A week went by with no reply, not even an acknowledgement of my email.
So I wrote again, this time to another person who seemed relevant within the organisation (the General Manager of NZSTA), and forwarded them my original email, requesting if they could please follow up on why I’d received no reply. I asked whether there is someone else in NZSTA I should be trying to contact about the issue. This man assured me the President was the correct person to talk to, and told me he’d copied her in on our communication and that I’d no doubt hear from her. That was in February. It is December. The President has never acknowledged my email, my suggestion, or replied to me in any other manner.
However the man who assured me that the President would reply, did add in his own comment on the issue in his first (and only) message to me: He wanted to inform me that it was “extremely unlikely that there would be any appetite for specifying legislatively how co-option slots must be used.” This not only meant he hadn’t understood my email (which at no point talked about forcing or requiring a board to take on people from the disability community), it also showed a lack of understanding that the legislation already mandates boards to consider ethnicity, gender, etc when co-opting new board members – all I was suggesting was adding one more consideration to an existing legislated list; there was nothing outrageous in what I was proposing, but it was nevertheless an important proposal I was making. I tried to explain this to him in a reply, but he never emailed me back to show he understood – that was the end of our communications too. Leaving me with a building sense of utter frustration.
I was so frustrated at the lack of communication or action from NZSTA, that I recently decided to go directly to the people who make the law, instead of those who lobby and advise the lawmakers in this area. I wrote to the Minister for Disability Issues and the Minister for Education on the 19th of November. Again, I explained my simple (but important) suggestion about making boards take into account disability perspectives when choosing new board members. They immediately acknowledged my email, and assured me the Ministry of Education – who are responsible for this area of legislation – would get back to me with a fuller considered reply in time.

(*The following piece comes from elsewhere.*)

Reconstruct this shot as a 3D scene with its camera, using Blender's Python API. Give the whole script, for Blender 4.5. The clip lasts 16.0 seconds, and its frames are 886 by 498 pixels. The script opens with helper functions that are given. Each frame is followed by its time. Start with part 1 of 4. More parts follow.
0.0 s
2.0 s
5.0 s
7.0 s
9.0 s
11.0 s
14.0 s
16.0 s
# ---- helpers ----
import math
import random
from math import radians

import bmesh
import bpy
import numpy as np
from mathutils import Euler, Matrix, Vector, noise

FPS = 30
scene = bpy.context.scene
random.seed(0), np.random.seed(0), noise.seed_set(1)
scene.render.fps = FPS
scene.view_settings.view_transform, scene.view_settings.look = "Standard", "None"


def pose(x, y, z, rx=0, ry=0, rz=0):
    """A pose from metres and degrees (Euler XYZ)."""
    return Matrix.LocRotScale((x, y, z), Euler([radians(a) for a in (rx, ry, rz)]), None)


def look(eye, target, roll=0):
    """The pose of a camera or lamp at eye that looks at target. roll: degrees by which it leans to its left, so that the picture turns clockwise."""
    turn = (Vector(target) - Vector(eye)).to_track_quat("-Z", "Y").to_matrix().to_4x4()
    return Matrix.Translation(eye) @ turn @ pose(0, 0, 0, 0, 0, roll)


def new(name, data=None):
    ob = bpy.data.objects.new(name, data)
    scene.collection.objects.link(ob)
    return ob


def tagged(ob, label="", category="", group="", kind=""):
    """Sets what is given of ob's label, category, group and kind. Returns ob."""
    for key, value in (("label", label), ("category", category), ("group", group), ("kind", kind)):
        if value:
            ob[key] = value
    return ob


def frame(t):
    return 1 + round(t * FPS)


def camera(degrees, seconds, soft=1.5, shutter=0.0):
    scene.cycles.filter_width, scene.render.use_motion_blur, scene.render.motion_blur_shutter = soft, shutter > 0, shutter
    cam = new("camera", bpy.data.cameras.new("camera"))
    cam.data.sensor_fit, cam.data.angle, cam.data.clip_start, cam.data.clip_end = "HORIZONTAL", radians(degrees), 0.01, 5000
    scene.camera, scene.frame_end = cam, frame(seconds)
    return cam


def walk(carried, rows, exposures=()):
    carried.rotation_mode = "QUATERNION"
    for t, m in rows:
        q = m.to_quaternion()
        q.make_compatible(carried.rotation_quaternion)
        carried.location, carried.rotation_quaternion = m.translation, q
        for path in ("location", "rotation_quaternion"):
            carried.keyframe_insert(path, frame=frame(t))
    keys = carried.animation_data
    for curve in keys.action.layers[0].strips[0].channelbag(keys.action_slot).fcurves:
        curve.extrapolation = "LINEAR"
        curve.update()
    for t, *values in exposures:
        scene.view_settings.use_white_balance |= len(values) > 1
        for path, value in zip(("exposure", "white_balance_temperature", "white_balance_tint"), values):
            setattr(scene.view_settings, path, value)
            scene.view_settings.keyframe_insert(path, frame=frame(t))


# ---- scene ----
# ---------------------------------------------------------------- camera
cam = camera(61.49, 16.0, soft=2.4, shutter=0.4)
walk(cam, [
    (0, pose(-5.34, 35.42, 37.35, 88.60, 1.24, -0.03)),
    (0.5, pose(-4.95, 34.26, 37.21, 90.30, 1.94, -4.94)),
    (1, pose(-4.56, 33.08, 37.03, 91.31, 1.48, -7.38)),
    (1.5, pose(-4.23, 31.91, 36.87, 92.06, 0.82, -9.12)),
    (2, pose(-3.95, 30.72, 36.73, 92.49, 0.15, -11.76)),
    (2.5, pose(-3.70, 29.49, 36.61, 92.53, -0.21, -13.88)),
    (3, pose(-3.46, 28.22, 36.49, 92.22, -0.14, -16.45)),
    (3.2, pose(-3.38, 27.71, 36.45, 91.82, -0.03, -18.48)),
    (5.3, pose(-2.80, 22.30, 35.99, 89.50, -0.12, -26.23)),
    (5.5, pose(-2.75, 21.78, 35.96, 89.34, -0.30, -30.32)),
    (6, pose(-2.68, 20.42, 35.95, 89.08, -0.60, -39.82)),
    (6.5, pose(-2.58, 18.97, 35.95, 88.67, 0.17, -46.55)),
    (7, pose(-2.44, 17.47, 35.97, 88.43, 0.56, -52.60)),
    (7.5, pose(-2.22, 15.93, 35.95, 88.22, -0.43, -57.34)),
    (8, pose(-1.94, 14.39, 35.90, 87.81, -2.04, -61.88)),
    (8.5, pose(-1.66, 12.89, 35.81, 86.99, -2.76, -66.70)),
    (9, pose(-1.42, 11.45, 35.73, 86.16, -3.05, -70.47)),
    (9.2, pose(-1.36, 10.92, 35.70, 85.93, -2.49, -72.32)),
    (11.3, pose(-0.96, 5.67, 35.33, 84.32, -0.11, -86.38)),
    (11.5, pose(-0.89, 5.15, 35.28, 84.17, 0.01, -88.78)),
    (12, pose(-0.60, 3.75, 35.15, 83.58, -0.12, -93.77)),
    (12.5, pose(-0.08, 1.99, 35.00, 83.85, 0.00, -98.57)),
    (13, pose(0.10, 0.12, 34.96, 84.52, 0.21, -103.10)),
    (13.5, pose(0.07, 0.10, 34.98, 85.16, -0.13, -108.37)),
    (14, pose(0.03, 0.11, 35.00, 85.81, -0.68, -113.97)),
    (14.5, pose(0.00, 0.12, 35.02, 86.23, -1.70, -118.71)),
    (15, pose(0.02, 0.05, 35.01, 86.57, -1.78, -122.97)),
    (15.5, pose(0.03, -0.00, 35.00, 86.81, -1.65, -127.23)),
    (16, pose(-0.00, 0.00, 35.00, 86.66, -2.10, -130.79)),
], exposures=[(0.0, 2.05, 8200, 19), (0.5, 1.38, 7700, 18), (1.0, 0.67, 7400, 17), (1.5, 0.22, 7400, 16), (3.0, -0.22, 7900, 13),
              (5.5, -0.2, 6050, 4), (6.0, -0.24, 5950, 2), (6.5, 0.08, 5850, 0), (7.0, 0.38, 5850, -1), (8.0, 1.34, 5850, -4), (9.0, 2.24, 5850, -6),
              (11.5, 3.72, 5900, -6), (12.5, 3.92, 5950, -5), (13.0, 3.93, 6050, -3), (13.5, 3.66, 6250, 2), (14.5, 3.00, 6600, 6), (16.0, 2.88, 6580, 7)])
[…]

On the 18th of December I received a very polite and respectful reply from the Ministry of Education. They thanked me for my suggestion. They assured me they would take my suggestion into consideration next time they were considering relevant legislation. Furthermore, they advised that they have (completely of their own account – I did not request or suggest this bit) raised my suggestion with the NZSTA, advising them to consider the issue when developing guidance to school boards around cooption and inclusive practices. The Ministry’s reply to me made it very clear they had read and understood my request, and reasserted their commitment to those with special education needs – this was not some stock letter, it was an actual reply.

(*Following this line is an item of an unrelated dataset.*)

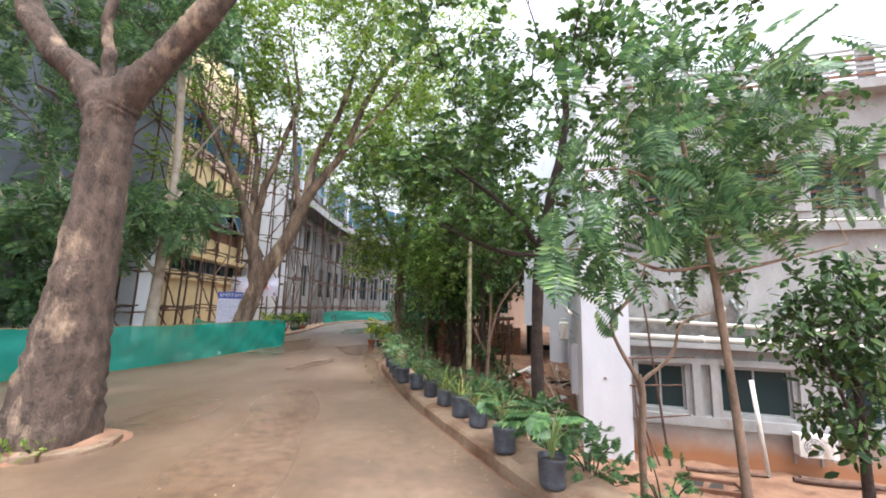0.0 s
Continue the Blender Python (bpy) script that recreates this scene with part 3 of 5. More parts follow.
for z, u in ((1.78, 0.12), (-0.18, 0.22), (4.6, 0.2)):
    h = Bag()
    h.box((u + 0.3, -0.03, z), (u + 0.37, 0.0, z + 0.05))
    bag_child("stub", h, M_rust, block)
# end wall of the yard, with a low passage whose shade is painted black
b = Bag()
wall_with_holes(b, -2.35, 0.0, YARD - 0.4, TOP, [(-2.35, -1.08, YARD - 0.4, 0.78)], 9.6, 9.9)
bag_child("end_wall", b, M_grey, block, "white wall above a dark passage")
# added walls and ceiling, unseen, keep light out; black colour paints the shade
b = Bag()
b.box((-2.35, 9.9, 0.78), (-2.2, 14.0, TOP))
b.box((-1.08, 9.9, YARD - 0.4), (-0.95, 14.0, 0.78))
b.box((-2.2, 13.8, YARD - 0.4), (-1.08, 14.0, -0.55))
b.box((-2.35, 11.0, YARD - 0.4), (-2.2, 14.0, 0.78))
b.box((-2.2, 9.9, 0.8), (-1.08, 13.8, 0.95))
bag_child("passage_shade_box", b, M_dark, block)
b = Bag()
b.box((-2.35, 9.9, TOP - 0.1), (1.2, 14, TOP + 0.1))
b.box((0.26, 0.9, TOP - 0.1), (1.2, 9.9, TOP + 0.12))
bag_child("roof", b, M_shade, block)
b = Bag()
b.box((1.0, 0.9, YARD - 0.4), (1.2, 14, TOP - 0.1))
bag_child("inner_wall", b, M_white, block)

# long front, set back a little behind the pillar
front = thing("front_wing", "weathered white plaster wing with mud-stained base", "building", BLD)
holes = [(1.45, 2.6, -0.9, 0.24), (3.42, 4.95, -0.9, 0.24), (6.0, 7.45, -0.9, 0.24), (8.4, 9.85, -0.9, 0.24),
         (1.9, 2.75, 4.35, 5.6), (3.6, 5.2, 4.35, 5.6), (5.75, 6.95, 4.35, 5.6), (7.85, 9.3, 4.35, 5.6)]
F0 = 0.55
b = Bag()
wall_with_holes(b, 1.2, 16, -1.25, 7.4, holes, F0, F0 + 0.3)
bag_child("wall", b, M_mould, front)
b = Bag()
b.box((1.2, F0 + 0.002, YARD - 0.4), (16, F0 + 0.3, -1.25))
bag_child("wall_base", b, M_mud, front, "mud-splashed plaster base")
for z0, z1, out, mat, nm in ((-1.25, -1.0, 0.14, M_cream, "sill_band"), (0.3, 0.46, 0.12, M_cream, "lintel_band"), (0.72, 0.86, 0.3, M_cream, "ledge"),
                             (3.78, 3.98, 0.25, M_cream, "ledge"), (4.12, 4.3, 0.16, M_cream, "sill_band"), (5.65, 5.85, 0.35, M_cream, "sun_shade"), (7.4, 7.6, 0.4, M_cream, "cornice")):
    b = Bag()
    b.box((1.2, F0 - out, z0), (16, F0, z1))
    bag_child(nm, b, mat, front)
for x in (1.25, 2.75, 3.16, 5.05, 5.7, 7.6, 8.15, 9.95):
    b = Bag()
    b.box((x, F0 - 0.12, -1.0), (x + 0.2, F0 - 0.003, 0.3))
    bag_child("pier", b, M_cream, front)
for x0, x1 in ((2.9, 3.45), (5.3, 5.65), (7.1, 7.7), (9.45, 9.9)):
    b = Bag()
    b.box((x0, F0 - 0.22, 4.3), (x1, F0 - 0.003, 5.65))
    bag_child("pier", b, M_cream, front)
for a, c, lo, hi in holes:
    low = lo < 0
    window(front, a, c, lo, hi, F0 + 0.12, 0.05, 2, M_glass, 0 if low else 6)
# one long black sheet in place of the shaded rooms behind the front
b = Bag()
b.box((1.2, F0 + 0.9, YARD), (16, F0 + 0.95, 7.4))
bag_child("room_shade_sheet", b, M_dark, front)
for i in range(9):
    b = Bag()
    b.box((1.4, F0 + 0.4, 7.7 + i * 0.15), (13, F0 + 0.44, 7.77 + i * 0.15))
    bag_child("roof_slat", b, M_brown if i % 3 == 0 else M_cream, front)
for x in (1.5, 4.5, 7.5, 10.5, 12.9):
    b = Bag()
    b.box((x, F0 + 0.44, 7.6), (x + 0.25, F0 + 0.7, 9.1))
    bag_child("roof_post", b, M_cream, front)
b = Bag()
b.box((1.2, F0 + 0.3, 7.3), (14, 3.5, 7.4))
b.box((13.9, F0 + 0.3, YARD), (14, 12, 7.3))
bag_child("roof", b, M_shade, front)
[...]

If a government ministry can respond to me – in such a polite, respectful, and helpful manner no less – within a month of me making a suggestion about what would improve school boards, I don’t see why an organisation which exists solely to advise and guide school boards has taken almost an entire year to get back to me. The NZSTA made me feel ignored and frustrated, the government made me feel acknowledged and listened to.
Where this goes from here, I don’t know, it’s not in my hands other than to raise the issue again when the time is right. I feel that I have done the right thing by persisting, and for raising the issue in the first place. I know many of you have asked me to update the matter over the months since I wrote an initial post on the issue back in February, and now that I have an actual update I decided it was time to write a new post; thank you for your support and interest in the issue, I will update again if things progress further.